Monday, 6 January 2014

Extracting Plain Text from Web Page HTML C#

Natural Language processing solutions, like Athena, require a good supply of high quality text.

As well as loading in ad-hoc documents, I’ve given Athena free reign to browse the Internet as required. Its two main sources of information are Wikipedia and BBC News.

Wikipedia is great for providing domain knowledge and key facts, whilst the BBC News site is an excellent source of up to the minute current affairs.

Anybody who has attempted to extract plain text from real world HTML will know that what should be a simple task can quickly snowball into a mammoth project.

There have been many debates on sites like Stackoverflow on how best to do this. Most people start their journey by using regular expressions (regex) - but this is really only viable with well formed and simple HTML. Madness soon follows...

In the real world, HTML is not always well formed and in practice you will also want to ignore such things as adverts, menus and page navigation. To overcome this, you may consider creating a hybrid regex / imperative code parser. Suddenly, this is getting serious...

Luckily, if you’re using C#, you already have the perfect solution in your toolbox - the WebBrowser control in Windows Forms. This control already knows how to render web pages into text and is incredibly tolerant to badly formed HTML.

Using the HtmlDocument property in the WebBrowser control, you can easily navigate the document to find exactly the clean text portions you’re looking for. And, of course, just because this control sits into the System.Windows.Forms namespace, doesn't mean you can’t use it in other types of application - just be sure to add the relevant assembly reference. One complication is that the WebBrowser control needs to run in its own thread (which is easy to work around).

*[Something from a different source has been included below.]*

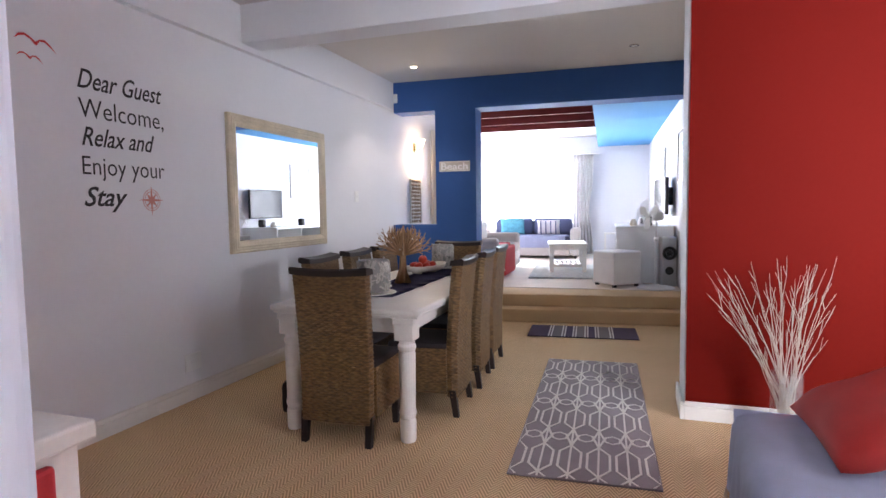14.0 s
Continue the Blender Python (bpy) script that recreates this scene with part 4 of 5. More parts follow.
def candlestick():
    c = thing("candlestick", "ceramic candlestick with a teal candle stub", "candlestick", (4.60, -4.33, 0.757))
    bm = bmesh.new()
    lathe(bm, [(0.0, 0), (0.046, 0), (0.048, 0.008), (0.022, 0.022), (0.014, 0.04), (0.020, 0.06), (0.013, 0.08), (0.022, 0.10), (0.026, 0.112), (0.0, 0.112)], 20)
    part("stick", bm, CERAMIC, c, smooth=True)
    bm = bmesh.new()
    lathe(bm, [(0.012, 0.1122), (0.014, 0.15), (0.010, 0.17), (0.004, 0.182), (0.0, 0.183)], 12)
    part("candle", bm, TEAL, c, "teal candle", smooth=True)


candlestick()


def plywood_tree():
    t = thing("wooden_tree", "slotted plywood tree ornament with many twig ends", "ornament", (4.555, -4.54, 0.757), 20)
    for turn in (0, 45, 90, 135):
        bm = bmesh.new()
        rng = random.Random(turn)
        th = 0.004
        M = pose(0, 0, 0, 0, 0, turn) @ Matrix.Translation((0, th / 2 + 0.0001 * turn, 0)) @ FACE_S
        outline(bm, [(-0.062, 0), (-0.028, 0.10), (-0.020, 0.19), (-0.026, 0.26), (0.026, 0.26), (0.020, 0.19), (0.028, 0.10), (0.062, 0)], th, M)
        for s in (-1, 1):
            for k in range(7):
                a = radians(12 + k * 12.5)
                L = rng.uniform(0.185, 0.215) * (1.0 - 0.0022 * (k * 12.5 - 25) ** 2 / 25)
                L = max(0.13, L)
                bx0, bz0 = s * 0.012, 0.20 + 0.02 * math.sin(a)
                ex, ez = bx0 + s * L * math.cos(a), bz0 + L * math.sin(a)
                dx, dz = -math.sin(a) * 0.007, math.cos(a) * 0.007 * s
                outline(bm, [(bx0 - dx, bz0 - dz), (ex - dx * 0.5, ez - dz * 0.5), (ex + dx * 0.5, ez + dz * 0.5), (bx0 + dx, bz0 + dz)], th, M)
                for f, da in ((0.62, 0.55), (0.72, -0.5), (0.86, 0.45)):
                    qx, qz = bx0 + s * L * f * math.cos(a), bz0 + L * f * math.sin(a)
                    l2 = L * 0.26
                    px, pz = qx + s * l2 * math.cos(a + da), qz + l2 * math.sin(a + da)
                    outline(bm, [(qx - 0.004, qz - 0.002), (px, pz), (px + 0.003, pz + 0.004), (qx + 0.004, qz + 0.004)], th, M)
        part("plywood_sheet", bm, WOOD_TREE, t)
    rng = random.Random(9)
    bm0 = bmesh.new()
    bmesh.ops.create_icosphere(bm0, subdivisions=1, radius=0.006)
    me = finish("bead", bm0, CERAMIC)
    for k in range(14):
        a, e = rng.uniform(0, 6.28), rng.uniform(0.2, 1.0)
        s = new("bead", me)
        s.parent = t
        s.location = (0.15 * math.cos(a) * math.cos(e), 0.15 * math.sin(a) * math.cos(e), 0.21 + 0.16 * math.sin(e))


plywood_tree()


def fruit_platter():
    p = thing("fruit_platter", "long cream oval serving dish on small feet", "dish", (4.645, -5.22, 0.757), -17)
    bm = bmesh.new()
    rings = []
    prof = [(0.55, 0.012), (0.78, 0.016), (0.93, 0.036), (1.0, 0.062), (0.985, 0.066), (0.90, 0.042), (0.75, 0.024), (0.0, 0.020)]
    for s, z in prof:
        rings.append([bm.verts.new((0.105 * s * math.copysign(abs(math.cos(a)) ** 0.75, math.cos(a)), 0.26 * s * math.copysign(abs(math.sin(a)) ** 0.75, math.sin(a)), z + 0.012 * abs(math.sin(a)) ** 3 * s)) for a in [k * math.pi / 18 for k in range(36)]])
    for a, b in zip(rings, rings[1:]):
        for k in range(36):
            bm.faces.new((a[k], a[(k + 1) % 36], b[(k + 1) % 36], b[k]))
    bm.faces.new(rings[0][::-1])
    bmesh.ops.remove_doubles(bm, verts=bm.verts, dist=0.0004)
    part("dish", bm, CERAMIC, p, smooth=True)
    for y in (-0.10, 0.10):
        part("foot", bx(None, ((-0.045, y - 0.012, 0.0), (0.045, y + 0.012, 0.015)), r=0.003), CERAMIC, p)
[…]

In the simple example below, I have created a console application that allows you to type in a search phrase on the command line, which is sent to Google, extracting links to the BBC News website and returning relevant, clean, plain text.

Sites like BBC News are very well structured, thanks to their content management system. Therefore, by reading the CSS classname associated with HTML tags, you can easily isolate the information you require.

  1. using System;
  2. using System.Text;
  3. using System.Threading;
  4. using System.Windows.Forms;
  5.  
  6. class Program
  7. {
  8.     private string _plainText;
  9.  
  10.     static void Main(string[] args)
  11.     {
  12.         new Program();
  13.     }
  14.  
  15.     private Program()
  16.     {
  17.         while (true)
  18.         {
  19.             Console.Write("> ");
  20.             string phrase = Console.ReadLine();
  21.             if (phrase.Length > 0)
  22.             {
  23.                 Thread thread = new Thread(new ParameterizedThreadStart(GetPlainText));
  24.                 thread.SetApartmentState(ApartmentState.STA);
  25.                 thread.Start(phrase);
  26.                 thread.Join();
  27.                 Console.WriteLine();
  28.                 Console.WriteLine(_plainText);
  29.                 Console.WriteLine();
  30.             }
  31.         }
  32.     }
  33.  
  34.     private void GetPlainText(object phrase)
  35.     {
  36.         string uri = "";
  37.         WebBrowser _webBrowser = new WebBrowser();
  38.         _webBrowser.Url = new Uri(string.Format(@"http://www.google.com/search?as_q={0}&as_sitesearch=www.bbc.co.uk/news", phrase));
  39.         while (_webBrowser.ReadyState != WebBrowserReadyState.Complete) Application.DoEvents();
  40.  
  41.         foreach (HtmlElement a in _webBrowser.Document.GetElementsByTagName("A"))
  42.         {
  43.             uri = a.GetAttribute("href");
  44.             if (uri.StartsWith("http://www.bbc.co.uk/news")) break;
  45.         }
  46.  
  47.         StringBuilder sb = new StringBuilder();
  48.         WebBrowser webBrowser = new WebBrowser();
  49.         webBrowser.Url = new Uri(uri);
  50.         while (webBrowser.ReadyState != WebBrowserReadyState.Complete) Application.DoEvents();
  51.  
  52.         // Pick out the main heading.
  53.         foreach (HtmlElement h1 in webBrowser.Document.GetElementsByTagName("H1"))
  54.             sb.Append(h1.InnerText + ". ");
  55.  
  56.         // Select only the article text, ignoring everything else.
  57.         foreach (HtmlElement div in webBrowser.Document.GetElementsByTagName("DIV"))
  58.             if (div.GetAttribute("classname") == "story-body")
  59.                 foreach (HtmlElement p in div.GetElementsByTagName("P"))
  60.                 {
  61.                     string classname = p.GetAttribute("classname");
  62.                     if (classname == "introduction" || classname == "")
  63.                         sb.Append(p.InnerText + " ");
  64.                 }
  65.  
  66.         webBrowser.Dispose();
  67.         _plainText = sb.ToString();
  68.     }
  69. }

This is what the result looks like after searching for British Airways...


Happy screen scraping!
John